### EXERCISE BRIEF
Starting at the line that contains "setattr(scene.view_settings, path, value)", reproduce each line exactly up to and including the line that contains "scene.view_settings.keyframe_insert(path, frame=frame(t))". Reproduce nothing else.

--- begin SUPPLIED DATA ---

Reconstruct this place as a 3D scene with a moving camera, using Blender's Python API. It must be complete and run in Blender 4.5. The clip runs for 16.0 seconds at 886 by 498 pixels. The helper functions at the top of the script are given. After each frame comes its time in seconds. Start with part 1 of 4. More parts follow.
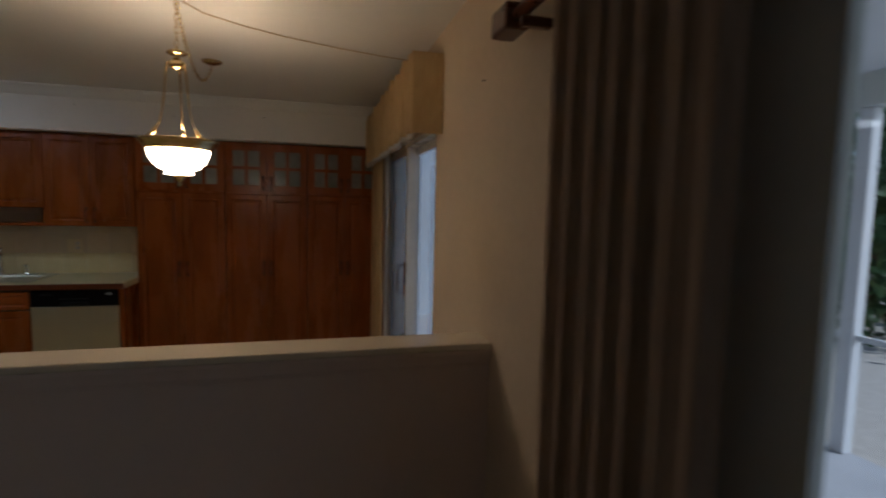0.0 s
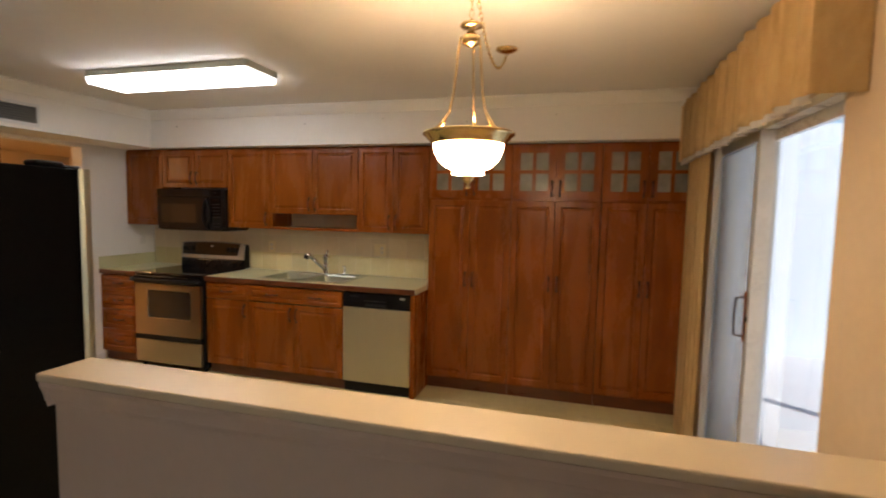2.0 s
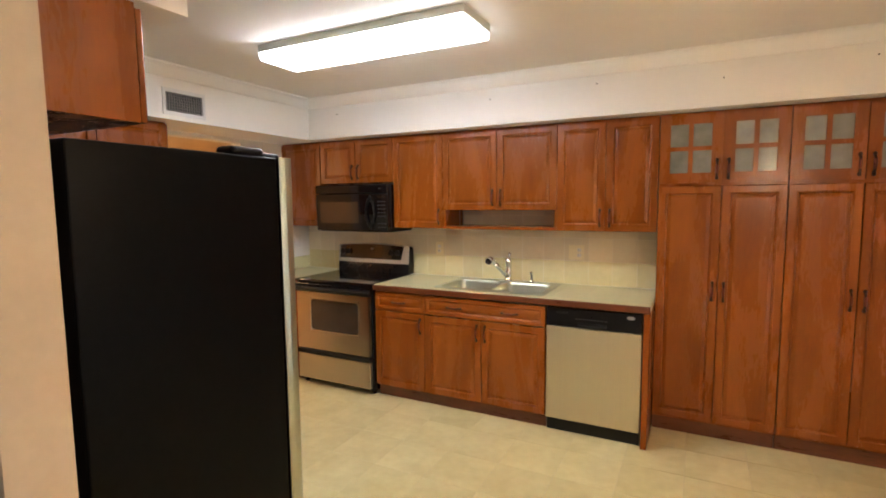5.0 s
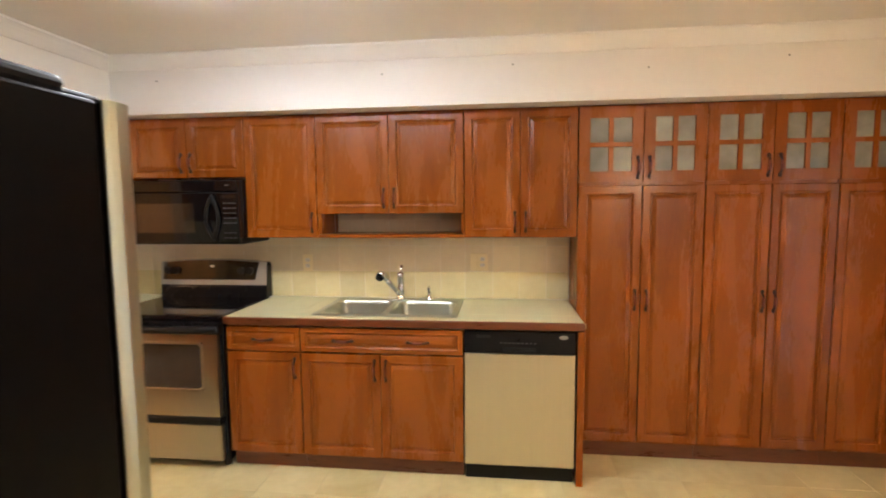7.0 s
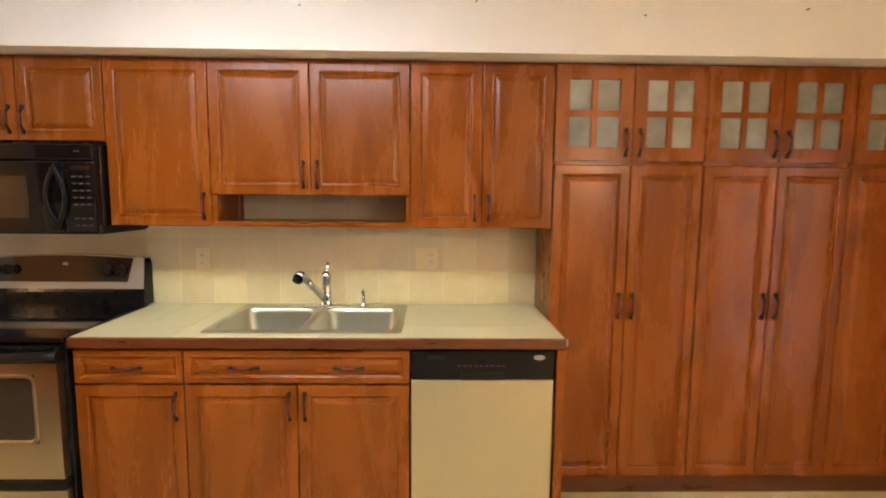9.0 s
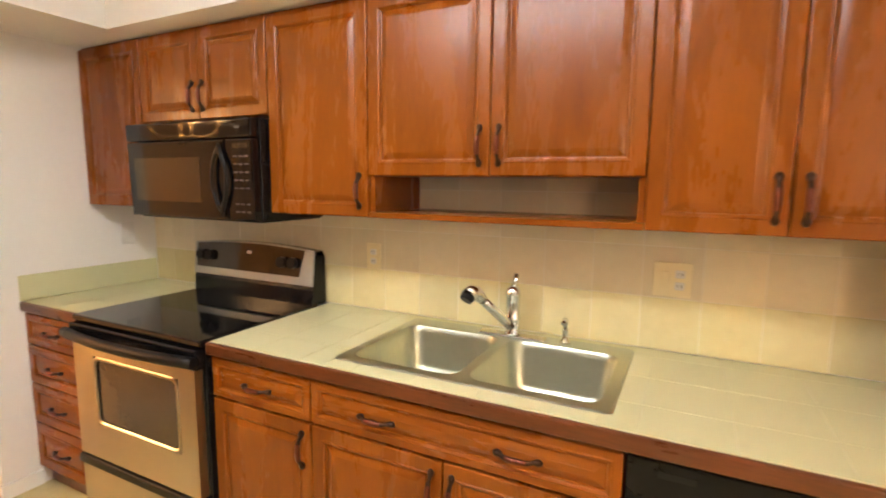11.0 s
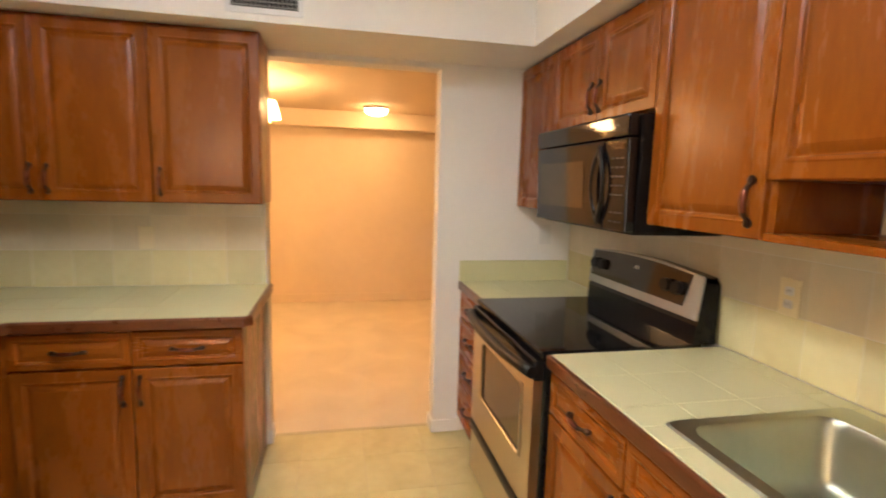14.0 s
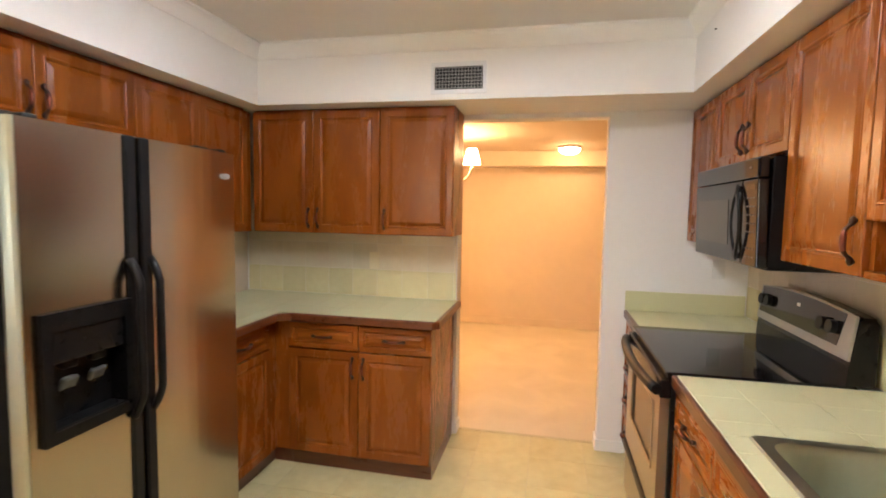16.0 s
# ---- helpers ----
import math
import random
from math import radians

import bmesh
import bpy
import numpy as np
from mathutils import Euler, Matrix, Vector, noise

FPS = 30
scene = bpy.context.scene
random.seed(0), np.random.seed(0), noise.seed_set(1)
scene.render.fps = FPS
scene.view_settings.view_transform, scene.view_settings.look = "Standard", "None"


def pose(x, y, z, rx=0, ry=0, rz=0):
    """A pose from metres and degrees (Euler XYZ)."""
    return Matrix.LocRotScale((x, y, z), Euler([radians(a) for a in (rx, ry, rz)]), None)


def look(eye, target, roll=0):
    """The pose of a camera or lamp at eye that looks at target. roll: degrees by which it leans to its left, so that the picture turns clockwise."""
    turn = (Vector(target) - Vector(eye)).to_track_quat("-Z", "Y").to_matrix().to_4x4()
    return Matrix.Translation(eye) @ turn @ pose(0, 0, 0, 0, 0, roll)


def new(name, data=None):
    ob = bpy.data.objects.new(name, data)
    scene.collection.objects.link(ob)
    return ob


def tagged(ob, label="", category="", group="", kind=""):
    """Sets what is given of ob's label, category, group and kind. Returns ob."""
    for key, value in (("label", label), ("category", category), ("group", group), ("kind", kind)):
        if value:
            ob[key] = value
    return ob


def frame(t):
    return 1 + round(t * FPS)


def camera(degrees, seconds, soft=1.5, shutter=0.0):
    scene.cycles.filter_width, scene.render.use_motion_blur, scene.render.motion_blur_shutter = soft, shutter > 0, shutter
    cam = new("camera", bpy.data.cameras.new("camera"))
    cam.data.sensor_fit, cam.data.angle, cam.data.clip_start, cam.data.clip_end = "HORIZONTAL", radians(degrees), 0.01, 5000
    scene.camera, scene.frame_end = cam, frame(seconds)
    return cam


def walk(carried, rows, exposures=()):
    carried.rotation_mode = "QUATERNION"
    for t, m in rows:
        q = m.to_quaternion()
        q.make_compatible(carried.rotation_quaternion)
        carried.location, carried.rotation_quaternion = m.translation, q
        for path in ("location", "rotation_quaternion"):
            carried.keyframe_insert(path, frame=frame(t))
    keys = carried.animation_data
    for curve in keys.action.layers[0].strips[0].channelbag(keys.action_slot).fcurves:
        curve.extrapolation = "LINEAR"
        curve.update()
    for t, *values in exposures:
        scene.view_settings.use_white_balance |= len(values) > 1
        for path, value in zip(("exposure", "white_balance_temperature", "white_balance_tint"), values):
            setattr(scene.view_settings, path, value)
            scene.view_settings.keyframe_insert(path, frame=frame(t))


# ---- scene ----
cam = camera(83.3, 16.0, 1.8, 0.5)
PATH = [
    (0, (-0.033, -0.118, 1.581), (0.475, 1.809, 1.413), 1.3),
    (0.5, (-0.075, 0.106, 1.579), (0.129, 2.089, 1.422), 0.8),
    (1, (-0.082, 0.303, 1.589), (-0.189, 2.294, 1.432), 0.8),
    (1.5, (-0.087, 0.459, 1.565), (-0.455, 2.42, 1.421), 1.3),
    (2, (-0.187, 0.569, 1.571), (-0.733, 2.486, 1.413), 1.2),
    (2.5, (-0.313, 0.673, 1.57), (-1.017, 2.539, 1.407), 0.7),
    (3, (-0.468, 0.782, 1.577), (-1.309, 2.589, 1.416), 0.4),
    (3.5, (-0.668, 0.918, 1.588), (-1.626, 2.666, 1.431), 0.2),
    (3.7, (-0.75, 0.967, 1.584), (-1.741, 2.697, 1.422), 0.1),
    (5.8, (-1.588, 1.233, 1.548), (-2.293, 3.097, 1.347), -0.7),
    (6, (-1.679, 1.294, 1.535), (-2.303, 3.185, 1.347), -0.6),
    (6.5, (-1.862, 1.478, 1.553), (-2.274, 3.426, 1.368), -0.5),
    (7, (-1.937, 1.667, 1.549), (-2.169, 3.645, 1.374), -0.5),
    (7.5, (-1.949, 1.849, 1.554), (-2.027, 3.839, 1.366), -0.6),
    (8, (-2.072, 2.011, 1.556), (-1.953, 3.995, 1.34), -0.0),
    (8.2, (-2.064, 2.057, 1.539), (-1.924, 4.041, 1.328), -0.0),
    (10.3, (-2.041, 2.922, 1.494), (-2.534, 4.843, 1.24), 1.2),
    (10.5, (-2.03, 3.002, 1.497), (-2.638, 4.889, 1.235), 1.0),
    (11, (-2.045, 3.196, 1.477), (-2.926, 4.973, 1.216), 0.6),
    (11.5, (-2.096, 3.34, 1.449), (-3.182, 5.0, 1.195), 0.8),
    (12, (-2.134, 3.485, 1.455), (-3.424, 4.986, 1.165), 1.4),
    (12.5, (-2.152, 3.606, 1.462), (-3.651, 4.891, 1.141), 1.7),
    (13, (-2.135, 3.688, 1.469), (-3.839, 4.683, 1.144), 1.4),
    (13.5, (-2.101, 3.665, 1.459), (-3.942, 4.394, 1.175), 1.9),
    (14, (-2.045, 3.657, 1.471), (-3.984, 4.071, 1.211), 1.6),
    (14.5, (-1.96, 3.675, 1.475), (-3.943, 3.798, 1.245), 1.4),
    (15, (-1.855, 3.764, 1.486), (-3.839, 3.625, 1.276), 1.5),
    (15.5, (-1.734, 3.851, 1.493), (-3.699, 3.529, 1.312), 1.3),
    (16, (-1.589, 3.885, 1.511), (-3.538, 3.463, 1.354), 1.0),
]
EXPOSURES = [(0, -1.25, 5100, 12), (0.5, 0.05, 6600, 18), (1.0, 0.2, 6500, 17), (1.5, 0.48, 6350, 16), (2.5, 0.6, 6100, 15), (3.5, 0.8, 5850, 14), (6, 1.66, 5800, 14),
             (8, 1.6, 5900, 14), (11, 1.92, 6300, 13), (13, 1.62, 6400, 13), (14.5, 1.58, 6100, 13), (16, 1.73, 5750, 13)]
walk(cam, [(t, look(eye, target, roll)) for t, eye, target, roll in PATH], EXPOSURES)

# ---- world and light ----
world = bpy.data.worlds.new("world")
scene.world = world
world.use_nodes = True
sky = world.node_tree.nodes.new("ShaderNodeTexSky")
sky.sky_type = "NISHITA"
sky.sun_disc = False
sky.sun_elevation, sky.sun_rotation = radians(36.7), radians(128)
world.node_tree.links.new(sky.outputs[0], world.node_tree.nodes["Background"].inputs[0])
world.node_tree.nodes["Background"].inputs[1].default_value = 0.15


def lamp(name, kind, place, watts, colour, size=0.1, target=None, size_y=None):
    data = bpy.data.lights.new(name, kind)
    data.energy, data.color = watts, colour
    if kind == "AREA":
        data.size = size
        if size_y:
            data.shape, data.size_y = "RECTANGLE", size_y
    elif kind == "POINT":
        data.shadow_soft_size = size
    ob = new(name, data)
    ob.matrix_world = look(place, target) if target else Matrix.Translation(place)
    return ob


sun = bpy.data.lights.new("sun", "SUN")
sun.energy, sun.angle, sun.color = 5.0, radians(0.5), (1.0, 0.95, 0.86)
new("sun", sun).matrix_world = look((18, -14, 17), (0, 0, 0))
FLUORO, PENDANT = 8.8, 44.0
# daylight standing in the living room's glazed opening
lamp("window_light", "AREA", (0.80, -0.9, 1.1), 2, (0.92, 0.96, 1.0), 0.8, (-3.0, -0.9, 0.9), 1.7)
# the bulb standing in the pendant's bowl
lamp("pendant_bulb", "POINT", (-0.608, 2.357, 1.805), 4.8, (1.0, 0.64, 0.32), 0.035)


# ---- materials ----
def nodes_of(name):
    m = bpy.data.materials.new(name)
    m.use_nodes = True
    return m, m.node_tree.nodes, m.node_tree.links, m.node_tree.nodes["Principled BSDF"]


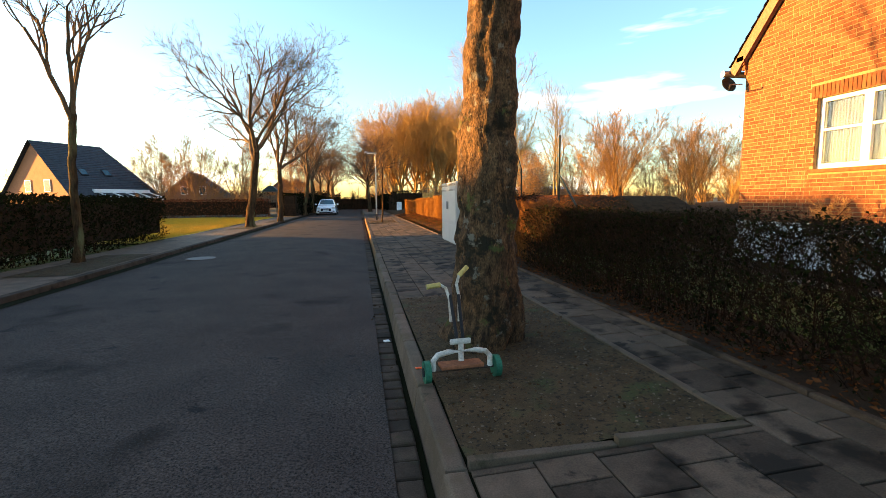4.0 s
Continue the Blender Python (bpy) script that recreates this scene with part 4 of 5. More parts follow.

--- end SUPPLIED DATA ---

### RESPONSE
            setattr(scene.view_settings, path, value)
            scene.view_settings.keyframe_insert(path, frame=frame(t))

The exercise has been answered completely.